After a military offensive that crushed anti-government rallies in Bangkok, angry Red Shirts are returning to their northern heartland in disarray, with their leaders in custody or hiding.
Hundreds of Red Shirts poured off trains in Chiang Mai, Thailand’s second-largest city, to a hero’s welcome after staging rolling demonstrations that paralyzed parts of the capital and left 85 dead and 1,900 injured since March.
“I lived in Bangkok for two months. My heart still wants to carry on this fight. This pull back for me is just temporary,” said Wirash, a 43-year-old musician.
PHOTO: REUTERS
The Red Shirt military strategist, a renegade general known as Seh Daeng, was shot in the head by a sniper days before an overwhelming offensive on Wednesday that forced the movement’s top leadership to surrender.
“The Red Shirt does not have leaders now. I do not know what to do. The police have caught our leaders,” said Wirash, who gave only his first name. “For now I have no plans to go back to Bangkok.”
Wirash echoed the fears of political analysts when he said he believed the shootings of his comrades in several clashes with security forces could “spark a civil war in Thailand.”
“This crisis will not end now. The Red Shirt people may adopt other strategies but at the moment we do not have a leader or a plan. We do not have a direction,” he said.
Thailand is deeply split between the Reds, mostly urban and rural poor who are demanding the ouster of a government they condemn as undemocratic, and rival pro-establishment Yellow Shirts who represent the nation’s elites.

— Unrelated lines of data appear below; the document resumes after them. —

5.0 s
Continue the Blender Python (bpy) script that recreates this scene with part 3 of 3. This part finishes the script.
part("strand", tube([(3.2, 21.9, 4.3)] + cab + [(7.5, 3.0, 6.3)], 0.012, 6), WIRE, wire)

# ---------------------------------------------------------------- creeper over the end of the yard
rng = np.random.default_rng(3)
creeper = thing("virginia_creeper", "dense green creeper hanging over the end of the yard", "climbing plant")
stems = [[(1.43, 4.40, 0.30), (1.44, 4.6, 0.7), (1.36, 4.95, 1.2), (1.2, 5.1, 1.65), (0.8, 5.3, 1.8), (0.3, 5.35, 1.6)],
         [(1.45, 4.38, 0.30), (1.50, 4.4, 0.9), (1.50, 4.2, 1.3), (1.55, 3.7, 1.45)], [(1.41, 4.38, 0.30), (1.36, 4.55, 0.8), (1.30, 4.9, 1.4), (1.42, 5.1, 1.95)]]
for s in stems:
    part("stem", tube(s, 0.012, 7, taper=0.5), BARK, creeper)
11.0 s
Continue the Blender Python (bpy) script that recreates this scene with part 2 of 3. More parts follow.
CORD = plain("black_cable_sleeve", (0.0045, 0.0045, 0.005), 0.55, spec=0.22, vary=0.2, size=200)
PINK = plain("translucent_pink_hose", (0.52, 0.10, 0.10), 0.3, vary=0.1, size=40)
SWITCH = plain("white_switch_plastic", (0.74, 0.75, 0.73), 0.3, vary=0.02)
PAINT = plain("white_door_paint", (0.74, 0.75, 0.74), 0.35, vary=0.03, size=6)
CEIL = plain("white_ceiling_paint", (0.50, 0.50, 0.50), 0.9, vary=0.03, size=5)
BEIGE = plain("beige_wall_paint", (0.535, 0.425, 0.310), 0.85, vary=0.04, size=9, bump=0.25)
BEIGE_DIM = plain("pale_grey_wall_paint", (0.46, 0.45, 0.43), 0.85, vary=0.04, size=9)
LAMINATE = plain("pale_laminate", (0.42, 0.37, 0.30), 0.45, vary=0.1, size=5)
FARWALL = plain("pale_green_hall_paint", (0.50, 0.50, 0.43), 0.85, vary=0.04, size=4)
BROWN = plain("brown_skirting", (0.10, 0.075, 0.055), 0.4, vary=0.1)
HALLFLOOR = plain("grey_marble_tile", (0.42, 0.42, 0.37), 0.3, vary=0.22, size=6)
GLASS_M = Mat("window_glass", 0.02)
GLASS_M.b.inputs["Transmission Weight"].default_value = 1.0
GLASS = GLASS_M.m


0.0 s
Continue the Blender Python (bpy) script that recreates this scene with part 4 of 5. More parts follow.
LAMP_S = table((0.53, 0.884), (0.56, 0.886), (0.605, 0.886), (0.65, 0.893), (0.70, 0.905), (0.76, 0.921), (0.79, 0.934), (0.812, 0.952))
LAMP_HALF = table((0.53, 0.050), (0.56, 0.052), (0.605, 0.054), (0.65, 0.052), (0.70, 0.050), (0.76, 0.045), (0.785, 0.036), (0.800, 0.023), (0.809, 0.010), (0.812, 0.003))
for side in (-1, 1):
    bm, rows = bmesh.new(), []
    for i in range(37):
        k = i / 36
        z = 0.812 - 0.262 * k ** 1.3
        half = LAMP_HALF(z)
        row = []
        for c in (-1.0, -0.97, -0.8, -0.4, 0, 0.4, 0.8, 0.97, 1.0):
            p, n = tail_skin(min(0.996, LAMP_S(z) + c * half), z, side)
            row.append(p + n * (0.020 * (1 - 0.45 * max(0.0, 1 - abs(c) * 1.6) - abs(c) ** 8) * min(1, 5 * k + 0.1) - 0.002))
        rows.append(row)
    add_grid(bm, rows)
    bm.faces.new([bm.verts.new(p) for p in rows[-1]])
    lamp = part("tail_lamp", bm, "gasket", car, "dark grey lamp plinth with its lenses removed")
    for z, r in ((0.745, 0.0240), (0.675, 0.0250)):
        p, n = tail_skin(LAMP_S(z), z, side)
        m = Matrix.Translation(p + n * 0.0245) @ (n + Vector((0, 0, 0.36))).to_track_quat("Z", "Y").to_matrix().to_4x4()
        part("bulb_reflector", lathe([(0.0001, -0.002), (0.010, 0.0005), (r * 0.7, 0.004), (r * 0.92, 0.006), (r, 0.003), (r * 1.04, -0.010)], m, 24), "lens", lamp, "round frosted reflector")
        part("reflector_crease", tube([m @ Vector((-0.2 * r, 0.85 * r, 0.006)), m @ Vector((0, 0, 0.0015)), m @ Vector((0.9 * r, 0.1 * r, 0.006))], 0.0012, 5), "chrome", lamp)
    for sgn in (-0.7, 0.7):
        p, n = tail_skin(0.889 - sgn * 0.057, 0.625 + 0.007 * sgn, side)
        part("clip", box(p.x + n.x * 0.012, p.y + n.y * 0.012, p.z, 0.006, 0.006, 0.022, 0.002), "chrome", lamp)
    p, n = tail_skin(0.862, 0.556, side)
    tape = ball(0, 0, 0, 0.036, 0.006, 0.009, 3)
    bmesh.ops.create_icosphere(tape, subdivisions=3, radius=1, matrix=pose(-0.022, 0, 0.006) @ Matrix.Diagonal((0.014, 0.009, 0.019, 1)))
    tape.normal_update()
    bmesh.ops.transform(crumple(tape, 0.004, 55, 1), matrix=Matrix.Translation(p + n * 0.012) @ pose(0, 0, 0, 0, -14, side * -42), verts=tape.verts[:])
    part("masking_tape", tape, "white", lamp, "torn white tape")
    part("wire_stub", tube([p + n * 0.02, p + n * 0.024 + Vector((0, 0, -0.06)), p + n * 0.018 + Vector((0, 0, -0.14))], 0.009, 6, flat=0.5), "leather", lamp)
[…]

A night-time curfew is in place until today in the capital as well as the Reds Shirts’ heartland in the rural north and northeast, amid fears the trouble could spread. Four provincial halls have already been torched.

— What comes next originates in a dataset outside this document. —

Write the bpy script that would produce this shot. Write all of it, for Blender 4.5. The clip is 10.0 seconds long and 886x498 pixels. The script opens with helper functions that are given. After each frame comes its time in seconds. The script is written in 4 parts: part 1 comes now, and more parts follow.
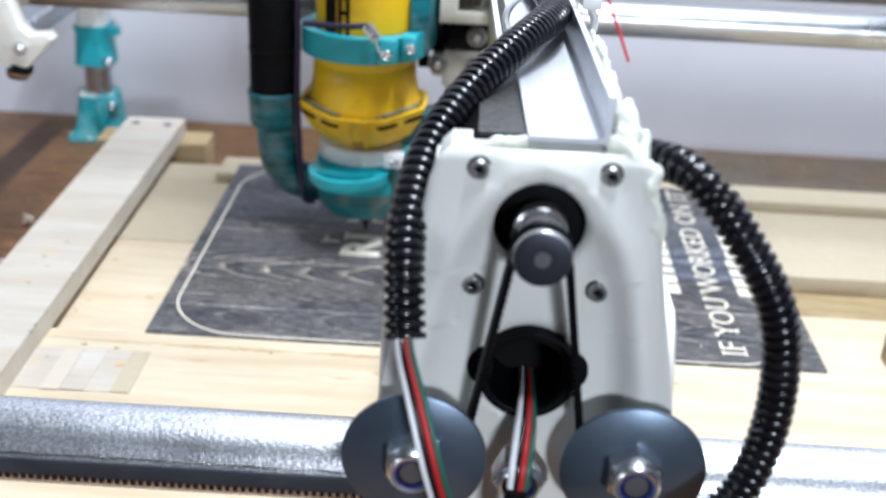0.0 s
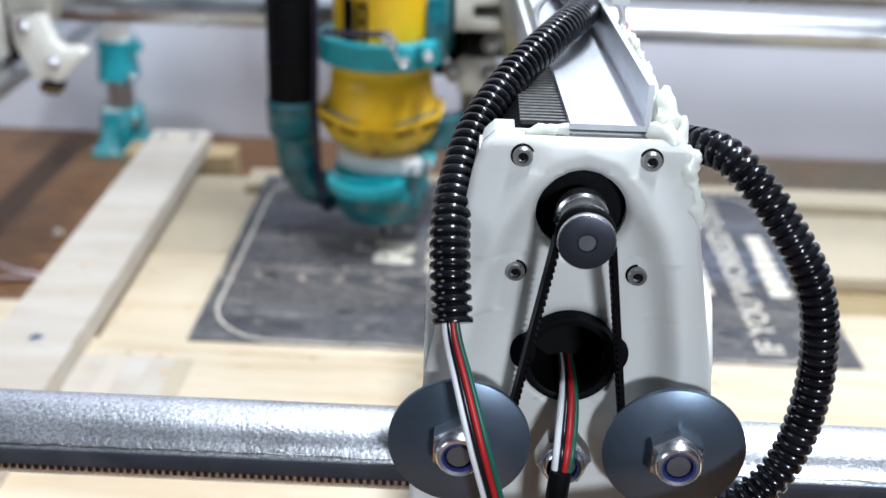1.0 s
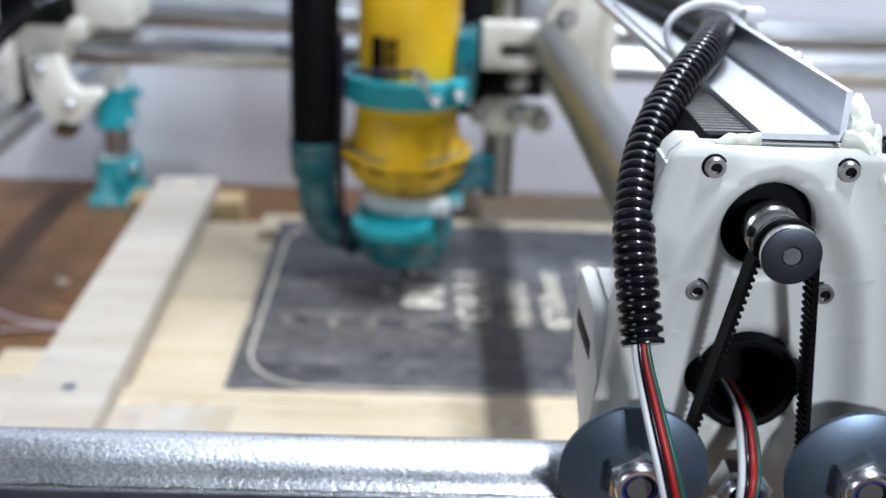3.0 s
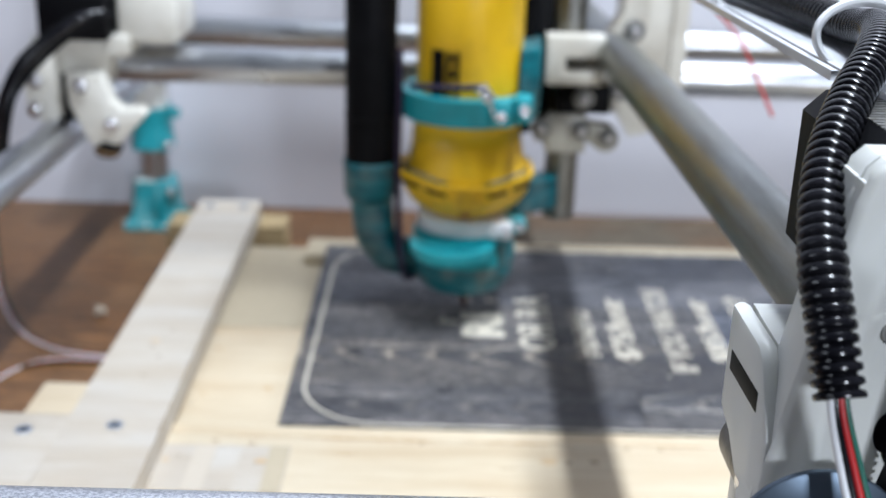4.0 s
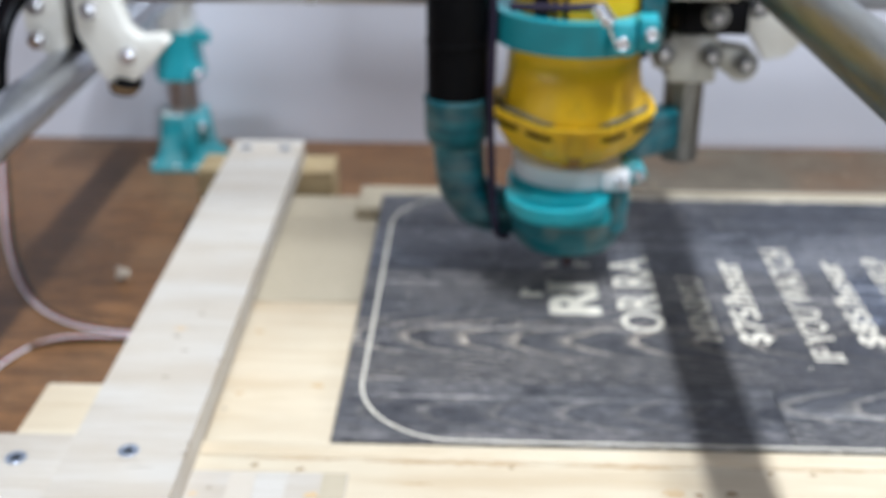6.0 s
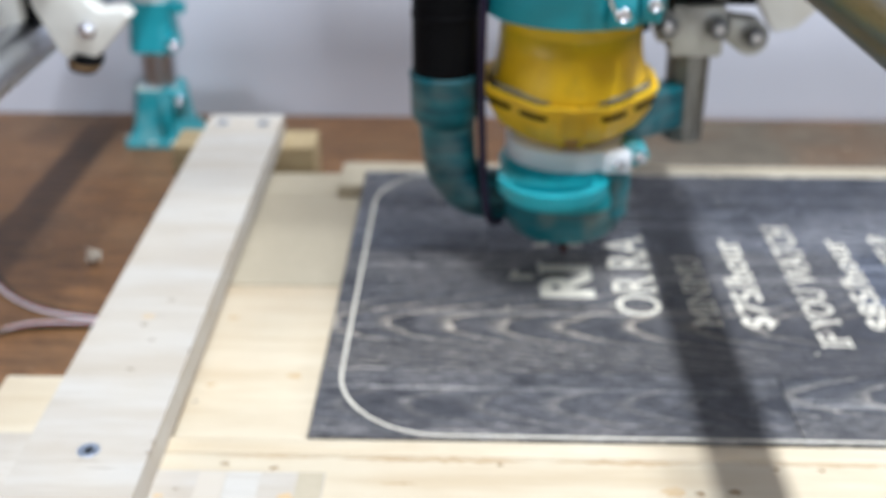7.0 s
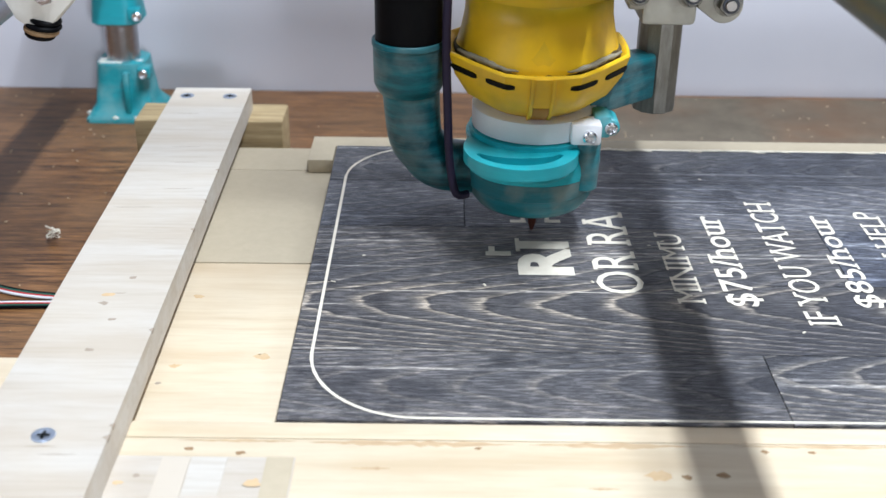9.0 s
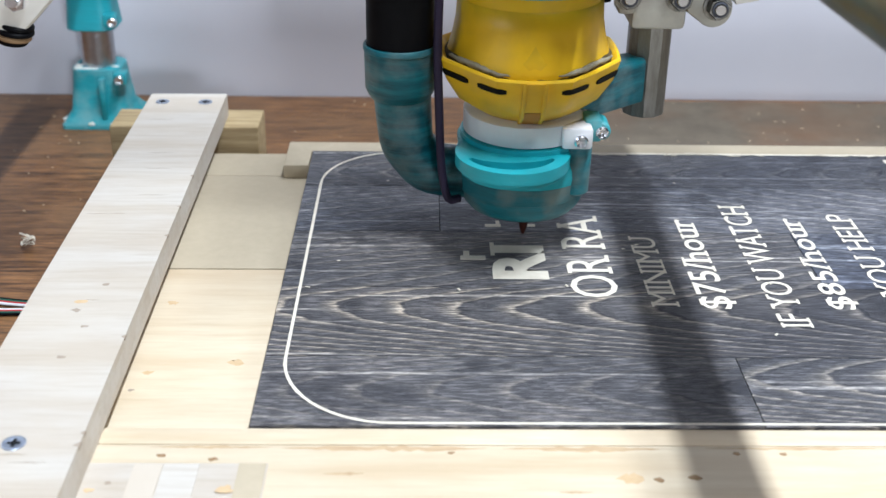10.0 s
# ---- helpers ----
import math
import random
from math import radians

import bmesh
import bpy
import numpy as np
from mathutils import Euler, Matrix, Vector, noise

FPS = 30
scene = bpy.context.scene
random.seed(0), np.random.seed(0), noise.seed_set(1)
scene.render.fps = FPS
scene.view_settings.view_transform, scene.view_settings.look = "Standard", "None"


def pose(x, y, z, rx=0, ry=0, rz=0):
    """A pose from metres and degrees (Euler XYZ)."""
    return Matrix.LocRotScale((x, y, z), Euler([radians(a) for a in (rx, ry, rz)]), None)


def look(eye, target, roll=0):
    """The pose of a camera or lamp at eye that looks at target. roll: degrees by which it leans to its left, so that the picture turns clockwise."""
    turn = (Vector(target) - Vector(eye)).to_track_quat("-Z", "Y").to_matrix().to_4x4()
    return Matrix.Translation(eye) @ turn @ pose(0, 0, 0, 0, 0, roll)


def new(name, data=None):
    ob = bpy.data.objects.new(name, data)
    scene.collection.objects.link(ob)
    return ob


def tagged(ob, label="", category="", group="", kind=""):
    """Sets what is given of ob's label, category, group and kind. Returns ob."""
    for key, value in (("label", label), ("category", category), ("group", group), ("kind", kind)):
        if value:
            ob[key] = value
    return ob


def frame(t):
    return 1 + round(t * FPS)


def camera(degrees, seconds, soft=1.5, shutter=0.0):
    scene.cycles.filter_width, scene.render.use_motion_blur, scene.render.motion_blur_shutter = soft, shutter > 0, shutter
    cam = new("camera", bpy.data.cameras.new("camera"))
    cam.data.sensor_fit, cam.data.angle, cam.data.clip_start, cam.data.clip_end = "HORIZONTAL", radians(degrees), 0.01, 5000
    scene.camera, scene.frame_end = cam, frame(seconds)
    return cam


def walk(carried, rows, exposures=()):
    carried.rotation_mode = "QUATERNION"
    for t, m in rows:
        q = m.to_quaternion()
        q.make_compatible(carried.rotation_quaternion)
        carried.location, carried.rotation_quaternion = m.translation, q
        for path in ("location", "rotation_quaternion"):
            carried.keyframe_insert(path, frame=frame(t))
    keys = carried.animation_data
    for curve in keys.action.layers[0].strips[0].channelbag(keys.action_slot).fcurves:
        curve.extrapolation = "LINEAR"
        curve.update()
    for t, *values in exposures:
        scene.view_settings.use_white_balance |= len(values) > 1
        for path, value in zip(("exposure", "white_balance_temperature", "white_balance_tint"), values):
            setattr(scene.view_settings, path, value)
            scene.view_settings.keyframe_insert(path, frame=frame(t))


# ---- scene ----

“They have gone home with that sense of resentment, that bitterness and it will not end there,” said Pavin Chachavalpongpun from the Institute for Southeast Asian Studies in Singapore.
“So it will be no surprise if we hear of more violent riots across the country, especially the north and northeast, because these people do not have faith in the election process, so they turn to violent alternatives,” he said.
Pavin said that having large numbers of Reds, with no hope and nothing to lose, roaming around without a leadership was a major problem for Thai Prime Minister Abhisit Vejjajiva.
“There’s a loss of communication between Red Shirts and I think it’s very dangerous for the government because they need to deal with the Red Shirts and they don’t know where they are, or who they are receiving instructions from.”
Chiang Mai is the home town of the Red Shirts’ hero, former Thai prime minister Thaksin Shinawatra who was ousted in a 2006 coup.